▶ AIM OF THE TASK
Check every line of the entries that follow, and copy the ones containing "More".

▶ RECORDS FOR THE EXERCISE

┌────────

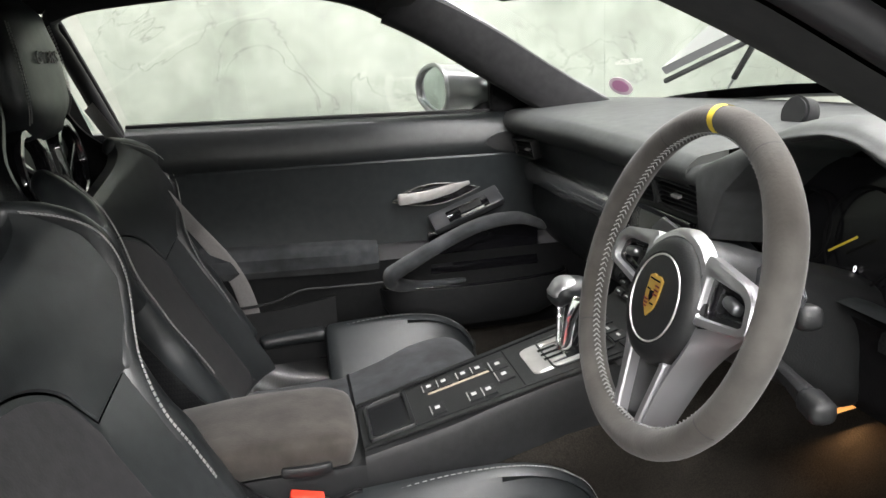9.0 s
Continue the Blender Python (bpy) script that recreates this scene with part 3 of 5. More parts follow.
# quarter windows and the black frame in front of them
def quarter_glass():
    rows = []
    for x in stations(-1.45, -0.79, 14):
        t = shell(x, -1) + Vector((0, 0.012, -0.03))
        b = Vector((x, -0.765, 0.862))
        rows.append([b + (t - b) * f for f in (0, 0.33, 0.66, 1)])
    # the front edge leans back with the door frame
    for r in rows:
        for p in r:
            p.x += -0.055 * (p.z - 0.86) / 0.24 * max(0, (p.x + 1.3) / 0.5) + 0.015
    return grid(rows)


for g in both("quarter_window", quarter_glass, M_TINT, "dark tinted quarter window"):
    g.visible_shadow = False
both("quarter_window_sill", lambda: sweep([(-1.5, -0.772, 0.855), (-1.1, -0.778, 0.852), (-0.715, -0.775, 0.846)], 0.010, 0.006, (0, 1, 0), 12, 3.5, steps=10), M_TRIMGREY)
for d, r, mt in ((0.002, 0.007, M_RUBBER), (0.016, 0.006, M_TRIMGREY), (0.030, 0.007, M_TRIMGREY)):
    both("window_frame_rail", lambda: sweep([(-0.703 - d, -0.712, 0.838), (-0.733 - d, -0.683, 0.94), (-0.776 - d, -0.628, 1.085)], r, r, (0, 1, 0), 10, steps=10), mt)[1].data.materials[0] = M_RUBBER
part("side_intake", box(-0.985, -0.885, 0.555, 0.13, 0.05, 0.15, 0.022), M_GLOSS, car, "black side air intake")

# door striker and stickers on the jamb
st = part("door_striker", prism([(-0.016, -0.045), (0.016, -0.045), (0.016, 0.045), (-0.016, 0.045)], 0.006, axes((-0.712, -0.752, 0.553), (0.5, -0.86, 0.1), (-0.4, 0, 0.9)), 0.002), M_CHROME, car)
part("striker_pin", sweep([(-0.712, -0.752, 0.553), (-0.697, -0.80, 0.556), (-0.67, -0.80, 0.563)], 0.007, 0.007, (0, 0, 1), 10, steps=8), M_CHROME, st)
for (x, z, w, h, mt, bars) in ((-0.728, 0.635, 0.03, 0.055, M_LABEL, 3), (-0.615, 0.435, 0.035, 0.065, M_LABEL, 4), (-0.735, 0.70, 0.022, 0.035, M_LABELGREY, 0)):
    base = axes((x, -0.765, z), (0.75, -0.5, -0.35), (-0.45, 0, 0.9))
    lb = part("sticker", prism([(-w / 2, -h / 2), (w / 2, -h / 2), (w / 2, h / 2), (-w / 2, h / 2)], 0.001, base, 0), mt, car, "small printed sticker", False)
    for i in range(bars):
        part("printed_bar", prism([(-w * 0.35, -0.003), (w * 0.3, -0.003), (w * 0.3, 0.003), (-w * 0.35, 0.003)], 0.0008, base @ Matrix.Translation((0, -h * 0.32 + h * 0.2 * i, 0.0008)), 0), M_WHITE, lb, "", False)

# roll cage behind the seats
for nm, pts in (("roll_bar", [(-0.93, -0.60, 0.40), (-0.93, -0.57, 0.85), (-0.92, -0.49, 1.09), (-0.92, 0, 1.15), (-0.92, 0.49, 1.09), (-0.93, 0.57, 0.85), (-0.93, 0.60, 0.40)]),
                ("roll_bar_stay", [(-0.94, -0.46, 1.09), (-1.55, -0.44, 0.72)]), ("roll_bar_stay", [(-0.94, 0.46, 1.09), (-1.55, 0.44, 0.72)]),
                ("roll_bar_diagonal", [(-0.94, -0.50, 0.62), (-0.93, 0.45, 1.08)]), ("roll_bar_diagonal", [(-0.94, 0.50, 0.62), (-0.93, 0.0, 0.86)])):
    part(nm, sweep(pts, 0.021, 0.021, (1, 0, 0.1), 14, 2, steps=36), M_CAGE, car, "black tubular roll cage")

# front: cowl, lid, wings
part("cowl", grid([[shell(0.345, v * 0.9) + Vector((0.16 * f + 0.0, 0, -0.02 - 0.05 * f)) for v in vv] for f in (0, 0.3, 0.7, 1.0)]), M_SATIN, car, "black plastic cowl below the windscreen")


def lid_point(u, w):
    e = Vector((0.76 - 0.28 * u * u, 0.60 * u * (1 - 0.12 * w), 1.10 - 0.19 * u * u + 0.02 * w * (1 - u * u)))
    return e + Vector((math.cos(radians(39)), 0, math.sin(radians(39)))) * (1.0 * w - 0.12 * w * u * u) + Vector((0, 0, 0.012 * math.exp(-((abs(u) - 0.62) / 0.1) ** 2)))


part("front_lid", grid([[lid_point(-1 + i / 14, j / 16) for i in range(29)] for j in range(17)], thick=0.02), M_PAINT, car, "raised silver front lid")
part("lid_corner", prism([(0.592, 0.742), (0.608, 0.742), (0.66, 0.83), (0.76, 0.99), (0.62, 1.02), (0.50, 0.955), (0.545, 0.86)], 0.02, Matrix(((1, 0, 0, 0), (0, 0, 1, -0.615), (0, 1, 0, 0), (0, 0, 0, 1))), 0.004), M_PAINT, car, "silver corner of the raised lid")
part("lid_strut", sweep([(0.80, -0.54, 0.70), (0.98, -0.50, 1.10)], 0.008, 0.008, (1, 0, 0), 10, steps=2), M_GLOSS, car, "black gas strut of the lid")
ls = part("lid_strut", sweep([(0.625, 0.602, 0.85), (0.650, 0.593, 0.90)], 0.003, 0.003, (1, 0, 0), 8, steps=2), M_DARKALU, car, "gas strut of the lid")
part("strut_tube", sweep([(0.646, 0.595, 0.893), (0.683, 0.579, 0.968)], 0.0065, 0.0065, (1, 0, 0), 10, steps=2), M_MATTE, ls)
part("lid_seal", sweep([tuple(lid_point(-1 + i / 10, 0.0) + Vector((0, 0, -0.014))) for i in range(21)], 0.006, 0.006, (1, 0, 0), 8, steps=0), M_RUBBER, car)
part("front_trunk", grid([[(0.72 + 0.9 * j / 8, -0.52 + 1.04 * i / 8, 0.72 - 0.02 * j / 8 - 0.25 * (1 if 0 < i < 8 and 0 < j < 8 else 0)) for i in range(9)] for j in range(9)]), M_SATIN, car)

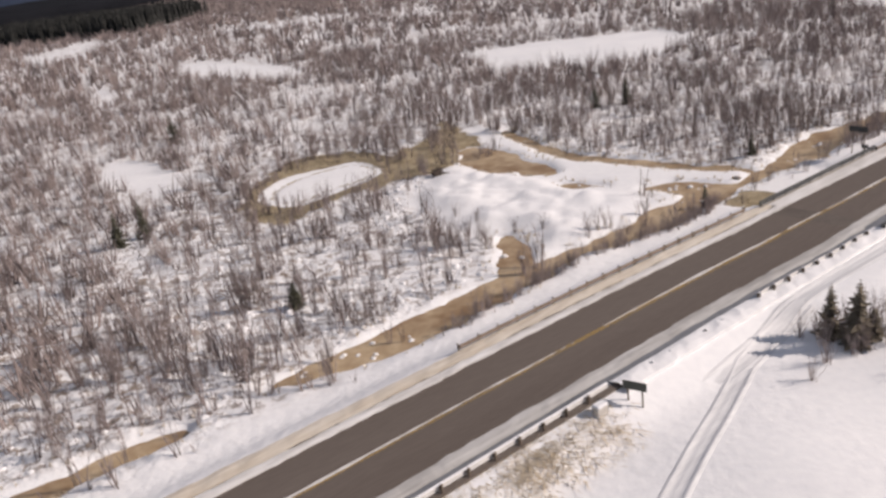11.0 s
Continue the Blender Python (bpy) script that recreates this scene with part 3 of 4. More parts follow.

└────────

▶ COMPLETED TASK
Continue the Blender Python (bpy) script that recreates this scene with part 3 of 5. More parts follow.
Continue the Blender Python (bpy) script that recreates this scene with part 3 of 4. More parts follow.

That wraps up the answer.